Protests at U.S. diplomatic facilities -- some featuring violence -- began breaking out Tuesday in Egypt and have spread to dozens of capitals across north Africa, in the Middle East and elsewhere. Initial reports about Tuesday's attack on the U.S. Consulate in Benghazi, Libya -- in which U.S. Ambassador Christopher Stevens and three other Americans were killed -- indicated the attack followed protests outside the consulate but there have been subsequent reports the attack was planned in advance, independent of anti-American protests.
Protests have become less energetic Saturday -- notably in Egypt, where the government initiated a crackdown on protests in Cairo. But senior White House officials say they have determined the outbreak may signal the beginning of a sustained period of turmoil, with diplomatic and political consequences, The New York Times reported.
The issue presents the administration and President Barack Obama's re-election campaign with a foreign policy crisis that features widespread images of the U.S. flag being burned and angry demonstrators at U.S. embassies.

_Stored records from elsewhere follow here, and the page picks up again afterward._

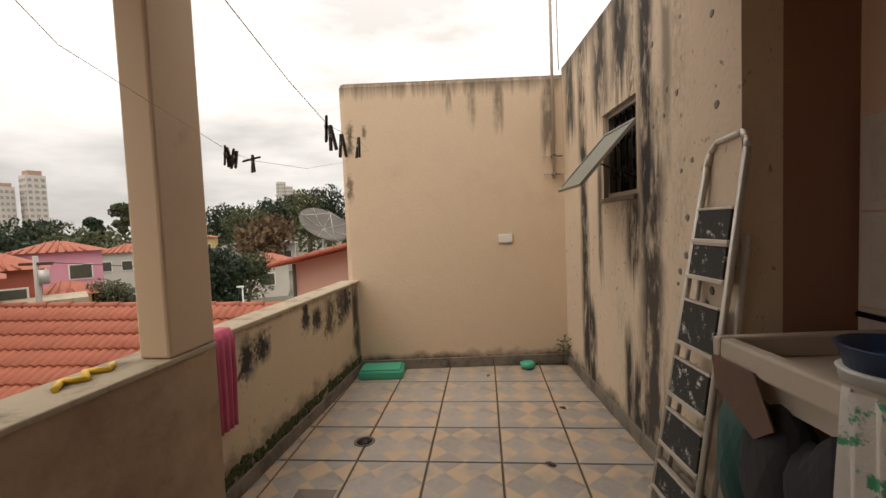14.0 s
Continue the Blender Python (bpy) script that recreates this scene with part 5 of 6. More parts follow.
def patterned_tile():
    """Terrace tile printed with pale and ochre diamonds, dulled by dirt."""
    m = mat("diamond_terrace_tile", (0.34, 0.315, 0.295), 0.36, 0.16, 5, 40, 0.05, dark=(0.14, 0.11, 0.085), dark_at=0.62, dark_size=3.0, soft=0.12, rand=0.10)
    n, k = m.node_tree.nodes, m.node_tree.links
    p = n["Principled BSDF"]
    tc = n.new("ShaderNodeTexCoord")
    mp = n.new("ShaderNodeMapping")
    mp.inputs["Rotation"].default_value = (0, 0, radians(45))
    k.new(tc.outputs["Object"], mp.inputs[0])
    ck = n.new("ShaderNodeTexChecker")
    ck.inputs["Scale"].default_value = 1 / 0.145
    k.new(mp.outputs[0], ck.inputs["Vector"])
    ns = n.new("ShaderNodeTexNoise")
    ns.inputs["Scale"].default_value, ns.inputs["Detail"].default_value = 6, 5
    oi = n.new("ShaderNodeObjectInfo")
    add = n.new("ShaderNodeVectorMath")
    k.new(tc.outputs["Object"], add.inputs[0])
    k.new(oi.outputs["Random"], add.inputs[1])
    k.new(add.outputs[0], ns.inputs["Vector"])
    r = n.new("ShaderNodeMapRange")
    r.inputs[1].default_value, r.inputs[2].default_value, r.inputs[4].default_value = 0.35, 0.54, 0.95
    k.new(ns.outputs["Fac"], r.inputs[0])
    f = n.new("ShaderNodeMath")
    f.operation = "MULTIPLY"
    k.new(r.outputs[0], f.inputs[0])
    k.new(ck.outputs["Fac"], f.inputs[1])
    x = n.new("ShaderNodeMix")
    x.data_type = "RGBA"
    k.new(f.outputs[0], x.inputs[0])
    k.new(p.inputs["Base Color"].links[0].from_socket, x.inputs[6])
    x.inputs[7].default_value = (0.48, 0.355, 0.24, 1)
    k.new(x.outputs[2], p.inputs["Base Color"])
    return m


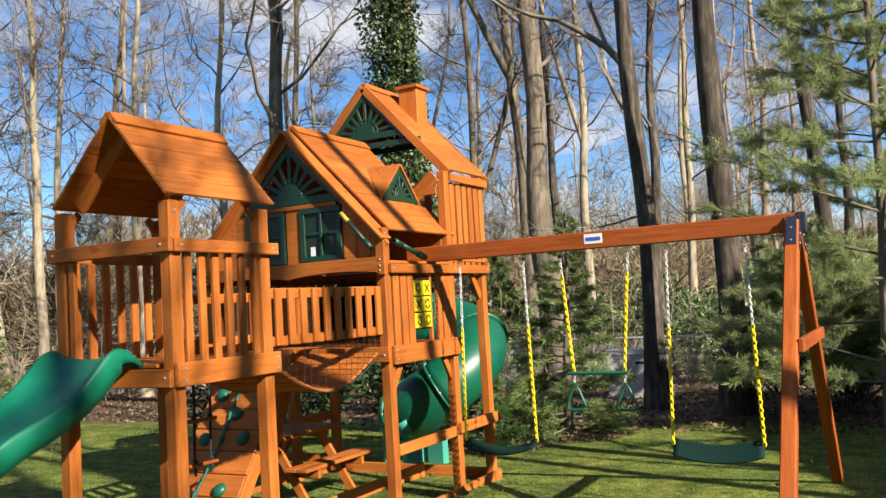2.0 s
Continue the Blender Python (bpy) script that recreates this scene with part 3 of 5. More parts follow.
    # crow's nest over the second bay
    for x in (3.64, 4.40):
        for y in (MY0 + 0.012, MY1):
            if x == 3.64:
                continue
            box("post", x - 0.03, x + 0.055, y, y + 0.085, 2.146, 3.03, t, bevel=0.008)
    for ya in (MY0 - 0.025, MY1 + 0.075):
        box("rail", 3.695, 4.50, ya, ya + 0.035, 2.925, 3.005, t)
        for k in range(5):
            c = 3.775 + k * 0.128
            box("baluster", c - 0.042, c + 0.042, ya + 0.037, ya + 0.062, 2.117, 2.925, t)
    box("rail", 4.457, 4.492, MY0, MY1 + 0.09, 2.925, 3.005, t)
    for k in range(11):
        c = 0.24 + k * 0.155
        box("baluster", 4.405, 4.43, c - 0.042, c + 0.042, 2.15, 2.925, t)
    board("side_board", (3.585, 0.62, 2.62), (3.585, 0.16, 2.98), 0.14, 0.025, t, flat=(1, 0, 0))
    box("rail", 3.57, 3.60, 0.15, 1.97, 2.80, 2.87, t)
    # nest roof
    NY = 1.055
    gable_roof(t, 3.81, 4.645, 0.125, NY, 2.035, 3.068, 4.070, 6)
    for x in (3.785, 4.62):
        for y_e in (0.12, 2.03):
            board("fascia_board", (x, y_e, 3.02), (x, NY, 4.02), 0.085, 0.026, t, flat=(1, 0, 0))
    sunburst(t, Matrix.Translation((3.80, NY, 3.475)) @ face, 0.50, 0.52, 9)
    sunburst(t, Matrix.Translation((4.60, NY, 3.475)) @ face, 0.50, 0.52, 9)
    board("tie_beam", (3.82, 0.42, 3.41), (3.82, 1.74, 3.41), 0.06, 0.03, t, GREEN_TRIM)
    # chimney on the front slope
    box("chimney", 4.215, 4.435, 0.665, 0.885, 3.62, 4.045, t, label="boxed cedar chimney with a flat cap")
    box("chimney_cap", 4.19, 4.46, 0.64, 0.91, 4.047, 4.085, t)
    for x in (2.52, 3.66):
        for z in (1.31, 1.39):
            bolt(x + 0.015, MY0 - 0.041, z, (0, -1, 0), t)
    for x in (2.54, 3.645, 4.36):
        bolt(x, MY0 - 0.043, 2.075, (0, -1, 0), t)
        bolt(x, MY0 - 0.041, 0.02, (0, -1, 0), t)
    for y in (0.09, 2.0):
        for z in (2.06, 2.10, 2.15):
            bolt(2.414, y, z, (-1, 0, 0), t)
        bolt(2.414, y, 1.36, (-1, 0, 0), t)
    bolt(2.485, MY0 - 0.003, 2.37, (0, -1, 0), t)
    return tagged(t, "orange-stained cedar playhouse tower with green sunburst gables", "playhouse")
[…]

Michael Rubin, a Middle East scholar at the conservative American Enterprise Institute, said the optics could make Obama look like "the second coming of Jimmy Carter, and that's not something the campaign wants to see."
"After Obama's success in killing Osama bin Laden, in killing Qaddafi and in not blowing up Iraq, I think Obama and his aides figured we've got this box pretty well taken care of," Rubin said. "Now that gets thrown up into the air."
Council on Foreign Relations President Richard Haass said: "The reality is the Middle East is going to be turbulent for the foreseeable future and beyond that. It's going to present the United States with any number of difficult choices. It's also going to be frustrating because in most instances our interests are likely to be greater than our influence.